Mark Soares, Founder, Blokhaus Inc.

In a conversation on X, I responded to a particularly doofy picture of a person wearing the soon-to-be-shipping Apple Vision Pro. I declared that it might as well be a helmet because whatever that chunky goggle thing is? Well, it still feels like…a niche chunky goggle thing.

It got the attention of online personality @0xgaut, who responded with an AI-generated image of a rather sleek-looking helmet of the Designed by Apple in California variety. Elon Musk replied to that render with [fire emoji]. Okay, so Elon is down? Love him or hate him, hear me out. 

History is littered with forays into wearable tech that has fallen flat, like Nintendo's Virtual Boy, Google Glass, and Oculus. Why? Simple: people are not keen on tech that messes with their faces. Our faces are our natural interface, vital for verbal and nonverbal communication. Disrupt that and things get awkward fast.
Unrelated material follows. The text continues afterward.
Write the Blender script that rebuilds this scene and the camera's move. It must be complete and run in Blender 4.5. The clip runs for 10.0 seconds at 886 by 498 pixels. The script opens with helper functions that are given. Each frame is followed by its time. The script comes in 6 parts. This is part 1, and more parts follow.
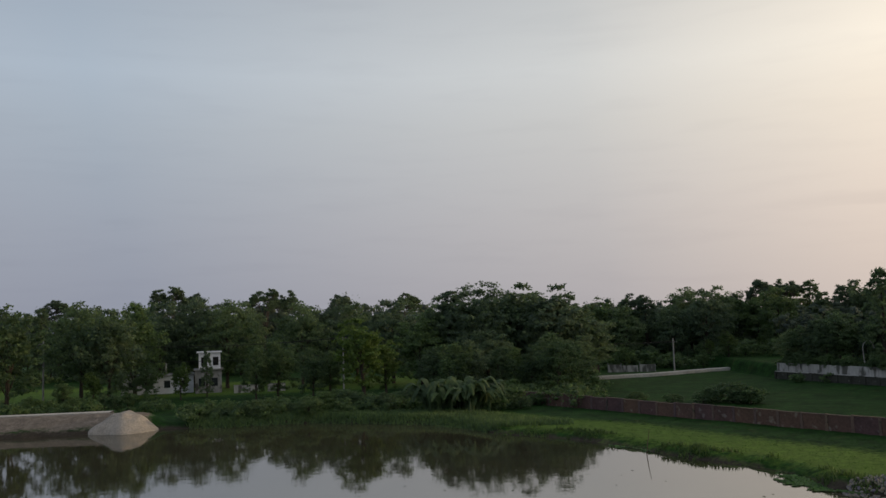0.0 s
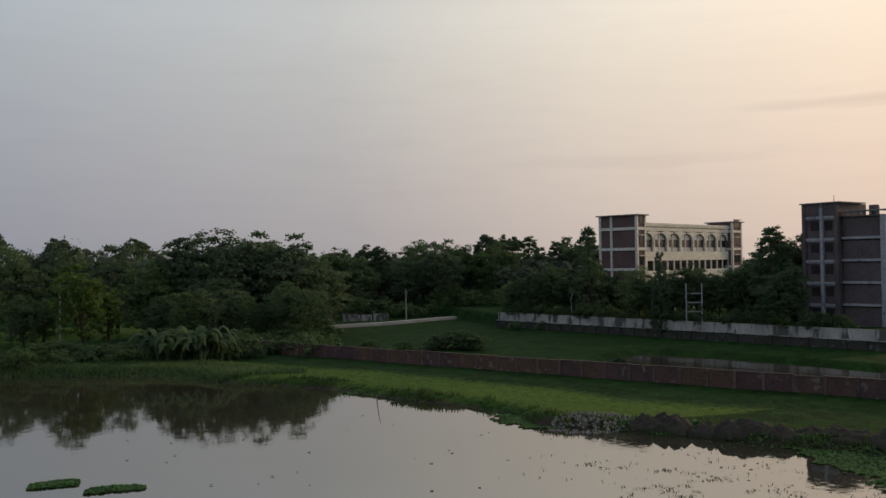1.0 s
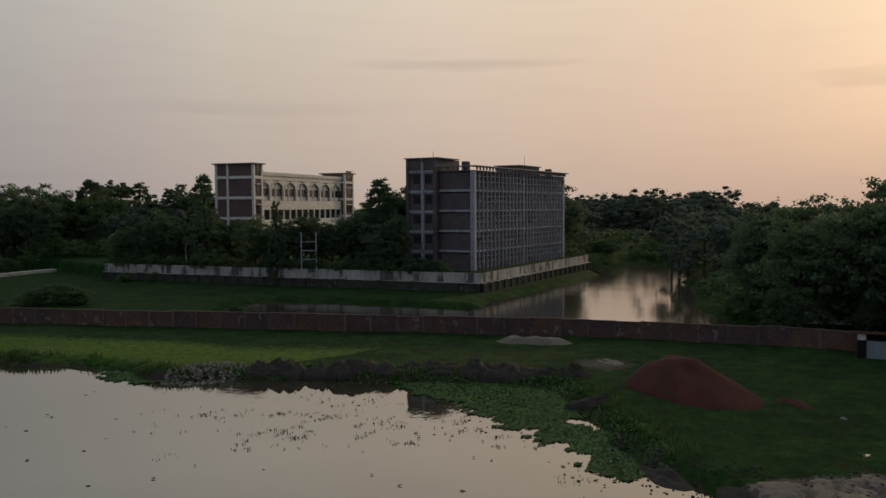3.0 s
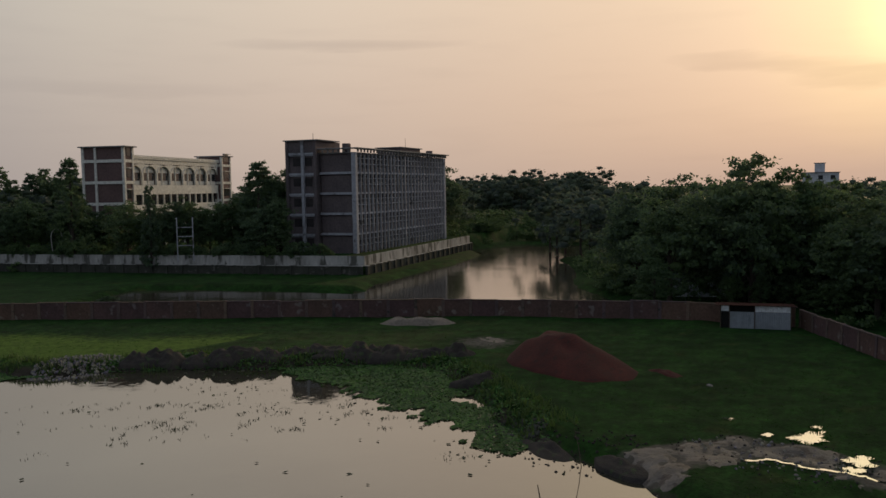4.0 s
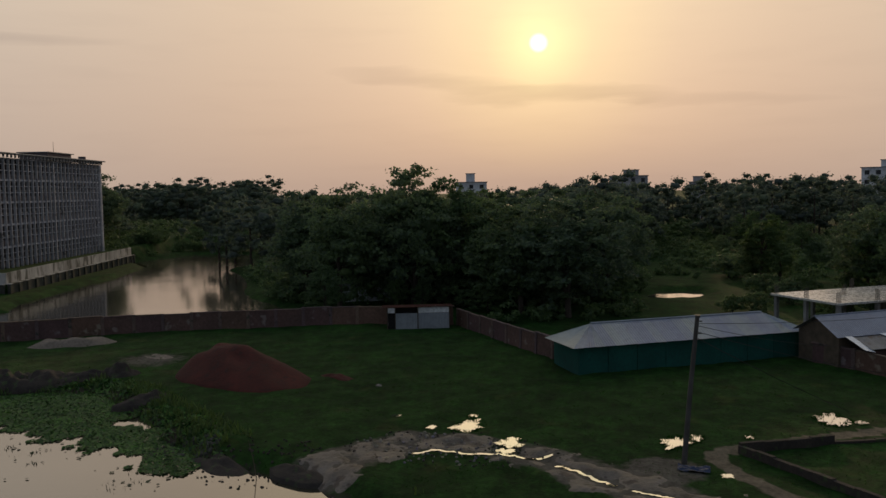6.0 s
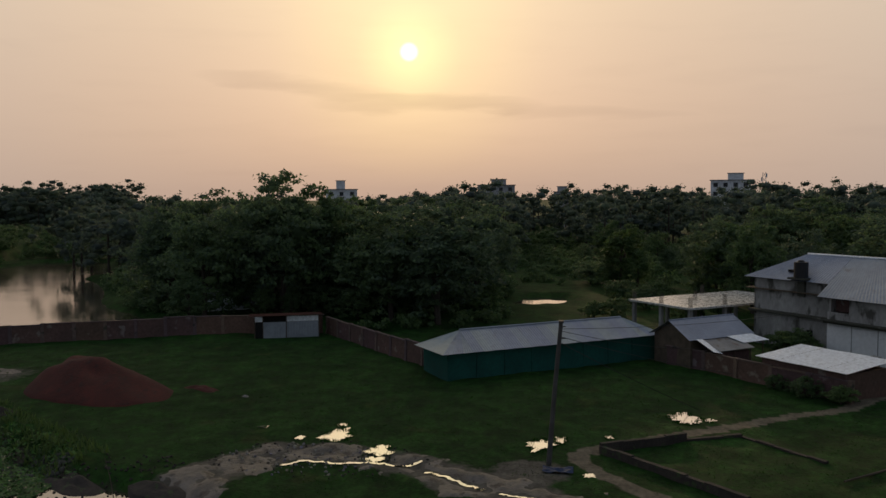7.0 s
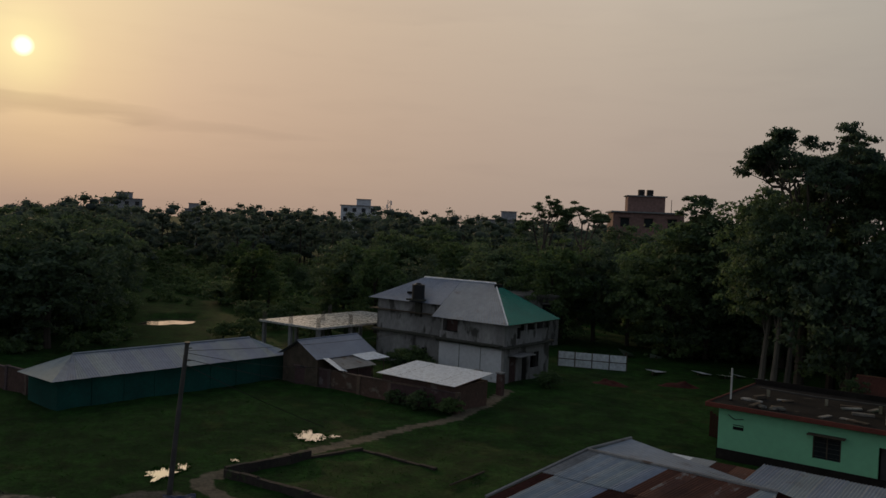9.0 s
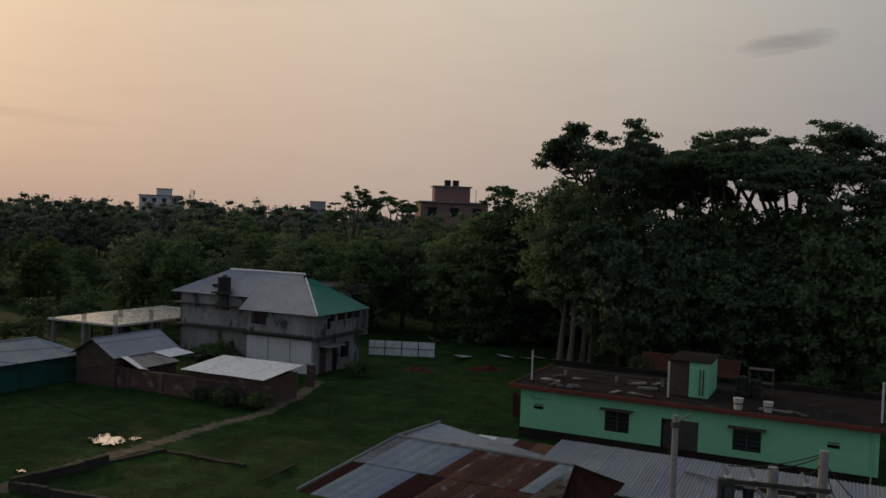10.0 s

Tech solutions? Go tiny, or go big. Because small still ‘aint small enough’, maybe you should go big – and that's precisely where helmets come in, an option strangely overlooked till now.

Here's my pitch for helmets: total face coverage beats partial any day. First, it signals a 'do not disturb' mode to others. Second, it offers complete privacy, making it more adaptable and appealing for public use.

And let's be real – helmets have a ‘cool’ factor. They're your comfy ally in lousy weather, and a handy solution for immersive sound without bothering others.

Imagine this: if you had to choose a wearable spatial computer for daily use, would you pick something like the Apple Vision Pro, or a full-face-covering helmet? I'd bet many would lean towards the helmet. Especially in a world where actual mixed reality has not arrived, and this technology tends to make you look, well, stupid. 

One day, roaming around without a helmet might seem as bizarre as having your phone number and address in a phonebook – unthinkable, right? So, tech giants, don't sleep on the humble, yet mighty helmet as the format for the present of spatial computing. It's not just a device; it's a game-changer for privacy, comfort, and utility in a mixed-reality world until you can go tiny, that is.